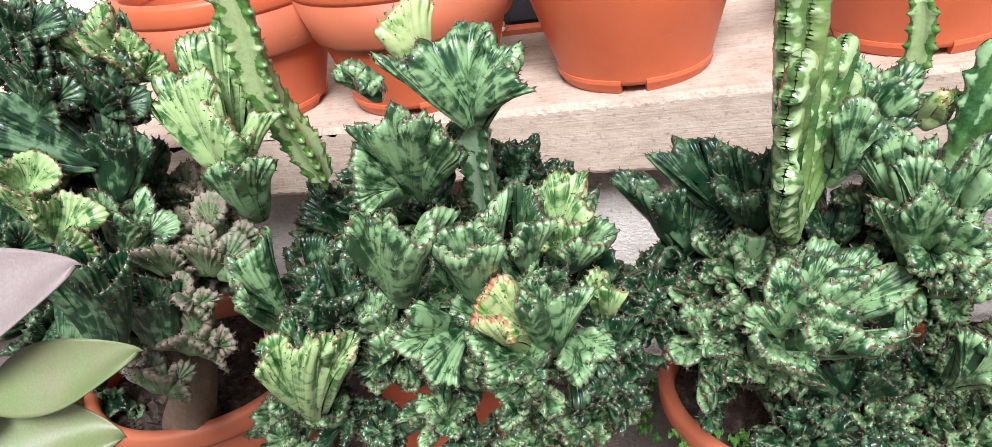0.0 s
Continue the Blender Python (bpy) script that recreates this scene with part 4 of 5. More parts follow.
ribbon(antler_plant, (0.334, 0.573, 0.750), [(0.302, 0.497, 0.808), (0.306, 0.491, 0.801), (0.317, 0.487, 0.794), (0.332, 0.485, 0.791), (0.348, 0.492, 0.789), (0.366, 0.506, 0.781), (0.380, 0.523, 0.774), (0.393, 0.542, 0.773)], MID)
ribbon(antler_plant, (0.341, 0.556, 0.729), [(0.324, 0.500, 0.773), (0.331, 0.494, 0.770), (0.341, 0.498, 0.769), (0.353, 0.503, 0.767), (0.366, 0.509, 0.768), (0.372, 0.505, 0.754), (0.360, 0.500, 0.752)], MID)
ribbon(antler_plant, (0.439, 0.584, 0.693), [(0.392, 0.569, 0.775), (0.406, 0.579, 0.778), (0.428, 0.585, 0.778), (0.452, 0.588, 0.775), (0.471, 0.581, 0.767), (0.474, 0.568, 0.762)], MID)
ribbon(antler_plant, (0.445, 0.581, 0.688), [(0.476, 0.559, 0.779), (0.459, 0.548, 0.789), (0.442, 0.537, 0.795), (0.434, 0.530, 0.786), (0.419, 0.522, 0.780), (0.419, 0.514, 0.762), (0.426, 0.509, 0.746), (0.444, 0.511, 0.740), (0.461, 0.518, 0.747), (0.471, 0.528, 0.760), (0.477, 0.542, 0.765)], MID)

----

--- Goal of the exercise ---
Skipping the pictures, transcribe each line above exactly as it appears.

--- Solution for this task ---
0.0 s
Continue the Blender Python (bpy) script that recreates this scene with part 4 of 5. More parts follow.
ribbon(antler_plant, (0.334, 0.573, 0.750), [(0.302, 0.497, 0.808), (0.306, 0.491, 0.801), (0.317, 0.487, 0.794), (0.332, 0.485, 0.791), (0.348, 0.492, 0.789), (0.366, 0.506, 0.781), (0.380, 0.523, 0.774), (0.393, 0.542, 0.773)], MID)
ribbon(antler_plant, (0.341, 0.556, 0.729), [(0.324, 0.500, 0.773), (0.331, 0.494, 0.770), (0.341, 0.498, 0.769), (0.353, 0.503, 0.767), (0.366, 0.509, 0.768), (0.372, 0.505, 0.754), (0.360, 0.500, 0.752)], MID)
ribbon(antler_plant, (0.439, 0.584, 0.693), [(0.392, 0.569, 0.775), (0.406, 0.579, 0.778), (0.428, 0.585, 0.778), (0.452, 0.588, 0.775), (0.471, 0.581, 0.767), (0.474, 0.568, 0.762)], MID)
ribbon(antler_plant, (0.445, 0.581, 0.688), [(0.476, 0.559, 0.779), (0.459, 0.548, 0.789), (0.442, 0.537, 0.795), (0.434, 0.530, 0.786), (0.419, 0.522, 0.780), (0.419, 0.514, 0.762), (0.426, 0.509, 0.746), (0.444, 0.511, 0.740), (0.461, 0.518, 0.747), (0.471, 0.528, 0.760), (0.477, 0.542, 0.765)], MID)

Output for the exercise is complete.